Operational resilience also depends on visibility. IT teams should be able to distinguish between technical failures and business exceptions. A failed authentication token, an invalid shipment weight, and a warehouse inventory discrepancy require different response paths. Mature enterprise observability systems combine infrastructure telemetry with business process monitoring so support teams can prioritize incidents based on fulfillment impact, customer commitments, and financial exposure.
Executive recommendations for scalable logistics-to-ERP integration
Executives should treat logistics synchronization as a strategic enterprise workflow coordination capability rather than a local integration project. The architecture should be designed around business process criticality, not around whichever system currently exposes the easiest API. That means funding canonical data design, integration governance, observability, and reusable orchestration services as shared enterprise assets.
- Adopt a hybrid sync model that aligns real-time APIs, event-driven messaging, and scheduled reconciliation with specific logistics workflows.

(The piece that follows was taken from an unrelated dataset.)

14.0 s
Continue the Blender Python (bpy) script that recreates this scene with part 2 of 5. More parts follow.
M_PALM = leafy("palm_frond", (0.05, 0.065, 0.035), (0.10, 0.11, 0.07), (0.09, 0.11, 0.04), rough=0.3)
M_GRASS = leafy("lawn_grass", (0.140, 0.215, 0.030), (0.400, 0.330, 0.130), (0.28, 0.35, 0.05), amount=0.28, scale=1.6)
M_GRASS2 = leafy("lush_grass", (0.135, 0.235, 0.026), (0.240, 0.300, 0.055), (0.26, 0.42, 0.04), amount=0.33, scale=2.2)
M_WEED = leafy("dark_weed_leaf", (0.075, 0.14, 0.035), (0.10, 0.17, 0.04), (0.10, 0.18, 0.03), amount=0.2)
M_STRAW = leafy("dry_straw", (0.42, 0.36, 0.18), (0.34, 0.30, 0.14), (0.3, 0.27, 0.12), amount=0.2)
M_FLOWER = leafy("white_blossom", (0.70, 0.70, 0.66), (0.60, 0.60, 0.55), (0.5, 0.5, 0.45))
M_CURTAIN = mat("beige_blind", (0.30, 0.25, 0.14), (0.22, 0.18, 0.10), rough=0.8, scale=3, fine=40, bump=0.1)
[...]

- Establish an enterprise integration governance board covering ERP, warehouse, transportation, finance, and platform engineering stakeholders.
- Modernize middleware into a reusable interoperability layer instead of expanding point-to-point carrier and warehouse integrations.

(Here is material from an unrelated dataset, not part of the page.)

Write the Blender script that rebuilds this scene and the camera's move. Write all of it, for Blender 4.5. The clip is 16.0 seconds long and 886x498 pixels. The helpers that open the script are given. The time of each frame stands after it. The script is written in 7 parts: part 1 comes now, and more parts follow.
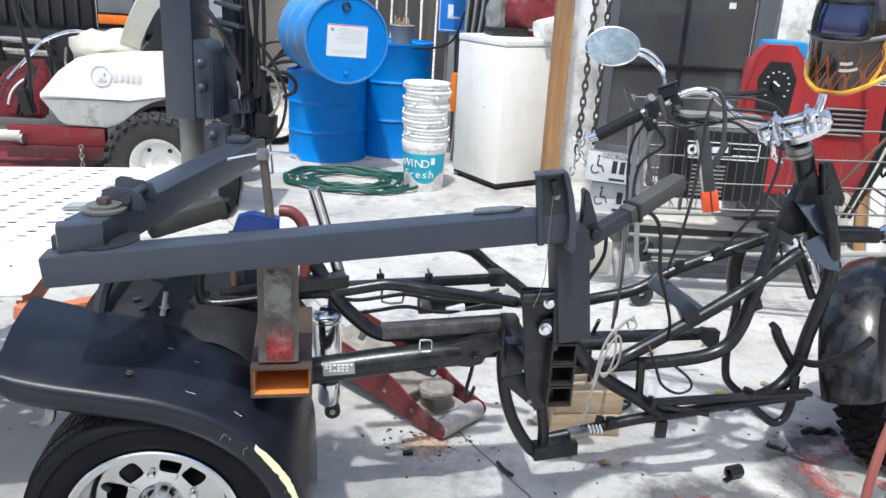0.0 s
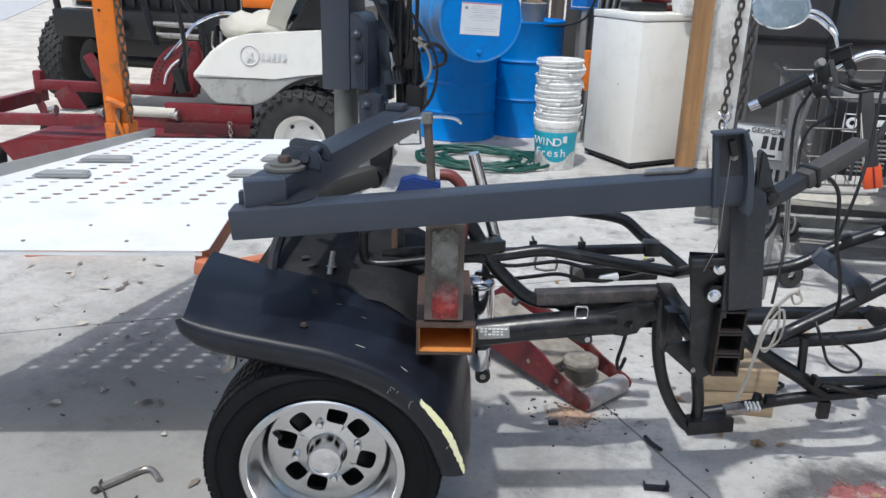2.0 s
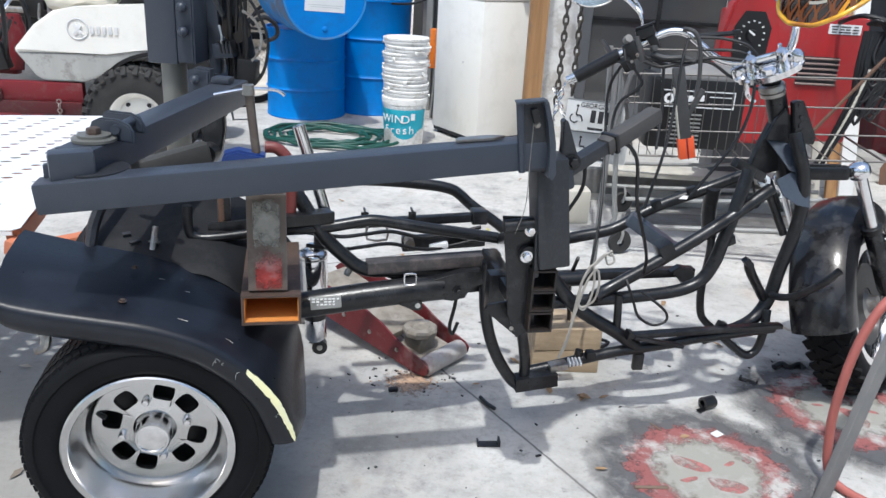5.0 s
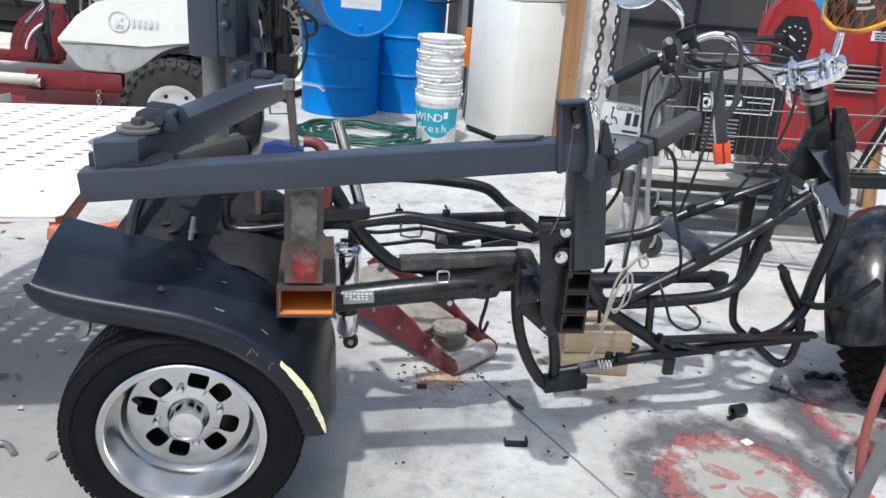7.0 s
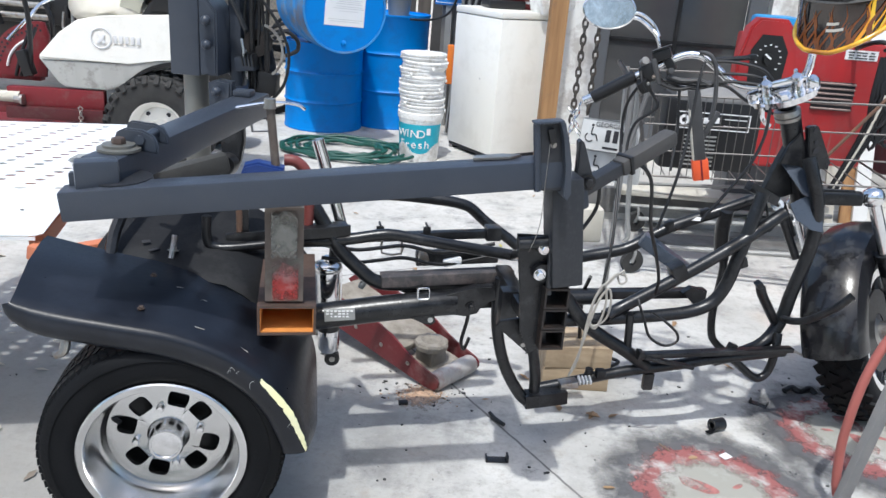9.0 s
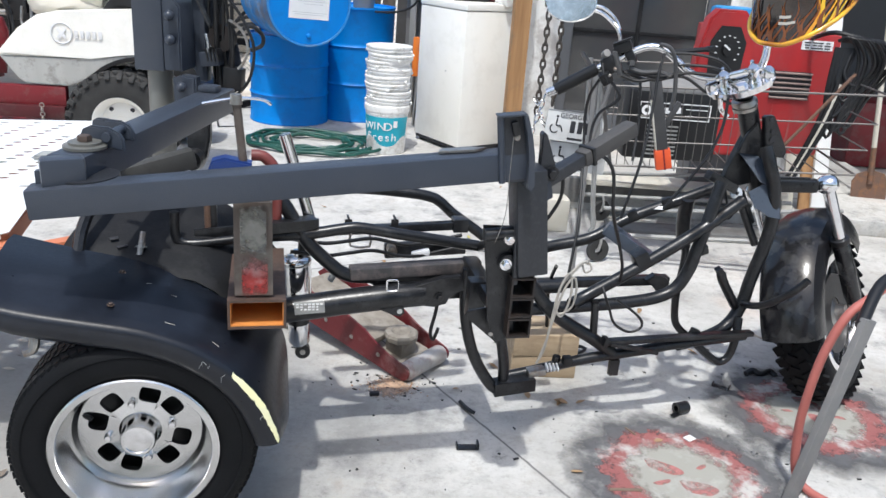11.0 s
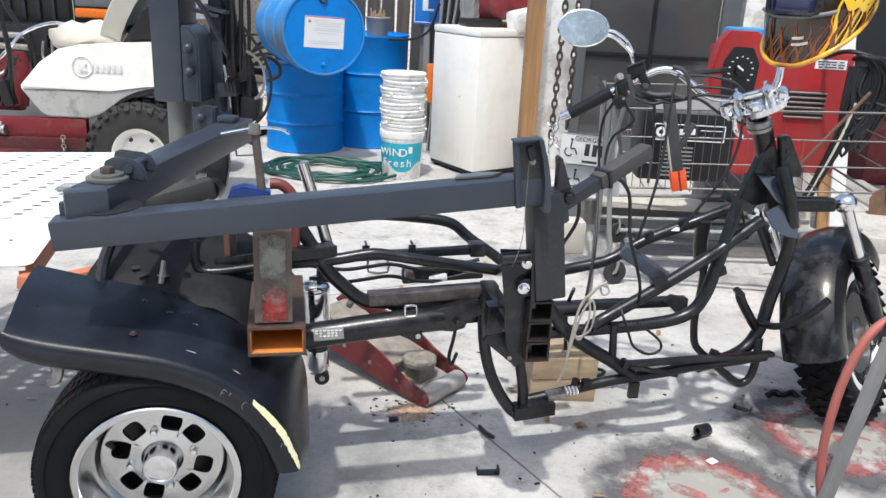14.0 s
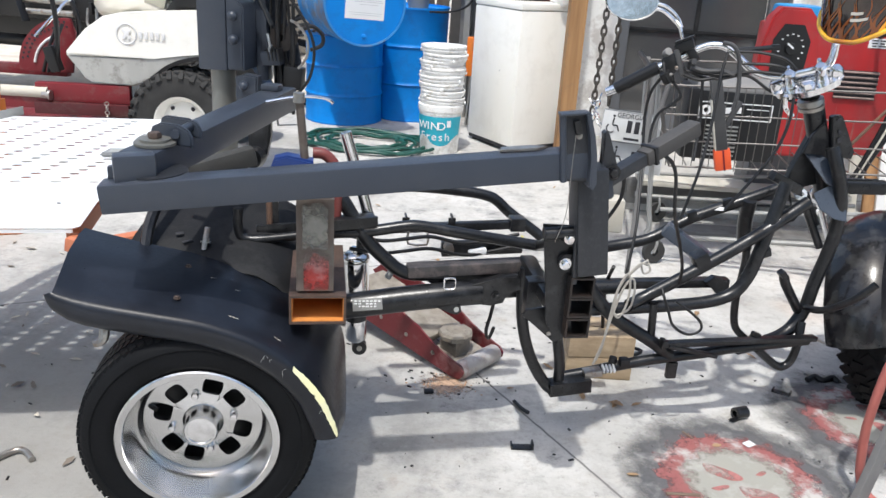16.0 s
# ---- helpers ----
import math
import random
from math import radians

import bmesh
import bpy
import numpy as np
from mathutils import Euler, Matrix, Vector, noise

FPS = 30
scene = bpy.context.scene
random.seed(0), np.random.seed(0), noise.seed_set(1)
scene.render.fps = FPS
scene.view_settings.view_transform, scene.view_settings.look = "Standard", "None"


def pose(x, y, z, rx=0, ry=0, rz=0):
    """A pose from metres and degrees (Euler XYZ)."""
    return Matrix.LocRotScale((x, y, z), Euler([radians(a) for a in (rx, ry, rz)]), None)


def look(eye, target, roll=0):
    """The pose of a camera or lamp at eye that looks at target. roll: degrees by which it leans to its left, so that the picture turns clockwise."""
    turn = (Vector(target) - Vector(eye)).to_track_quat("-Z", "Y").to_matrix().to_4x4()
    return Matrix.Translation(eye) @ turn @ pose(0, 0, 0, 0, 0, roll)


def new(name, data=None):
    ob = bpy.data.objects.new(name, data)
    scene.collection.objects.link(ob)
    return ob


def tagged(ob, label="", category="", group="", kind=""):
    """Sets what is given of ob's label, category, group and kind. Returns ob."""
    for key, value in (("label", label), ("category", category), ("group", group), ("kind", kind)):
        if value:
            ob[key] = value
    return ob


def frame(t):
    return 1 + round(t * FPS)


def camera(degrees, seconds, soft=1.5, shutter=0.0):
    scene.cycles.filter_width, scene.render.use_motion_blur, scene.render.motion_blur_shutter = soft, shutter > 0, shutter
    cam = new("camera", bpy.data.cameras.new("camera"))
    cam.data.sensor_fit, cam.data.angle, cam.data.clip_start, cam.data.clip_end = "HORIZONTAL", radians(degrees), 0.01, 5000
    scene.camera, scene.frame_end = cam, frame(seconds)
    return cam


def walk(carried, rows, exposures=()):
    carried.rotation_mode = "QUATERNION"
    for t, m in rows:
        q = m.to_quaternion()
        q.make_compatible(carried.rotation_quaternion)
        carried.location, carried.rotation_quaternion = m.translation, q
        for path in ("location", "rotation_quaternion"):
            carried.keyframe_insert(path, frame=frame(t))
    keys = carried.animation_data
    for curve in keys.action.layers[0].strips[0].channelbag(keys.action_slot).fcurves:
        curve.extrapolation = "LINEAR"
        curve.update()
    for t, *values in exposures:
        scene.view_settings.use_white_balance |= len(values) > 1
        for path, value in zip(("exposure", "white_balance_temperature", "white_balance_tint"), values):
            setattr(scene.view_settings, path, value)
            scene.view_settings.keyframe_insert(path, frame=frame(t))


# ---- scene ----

- Prioritize operational visibility with end-to-end tracing across order release, warehouse execution, shipment milestones, and financial posting.
- Design cloud ERP integration boundaries carefully so high-volume logistics events do not overload core ERP transaction services.
The ROI case is typically measurable in reduced manual intervention, fewer shipment exceptions, faster carrier onboarding, improved inventory accuracy, lower support effort, and better customer service responsiveness. More importantly, the enterprise gains a scalable foundation for connected operations. As new warehouses, carriers, geographies, and sales channels are added, the organization can extend its interoperability architecture without rebuilding its logistics synchronization model from scratch.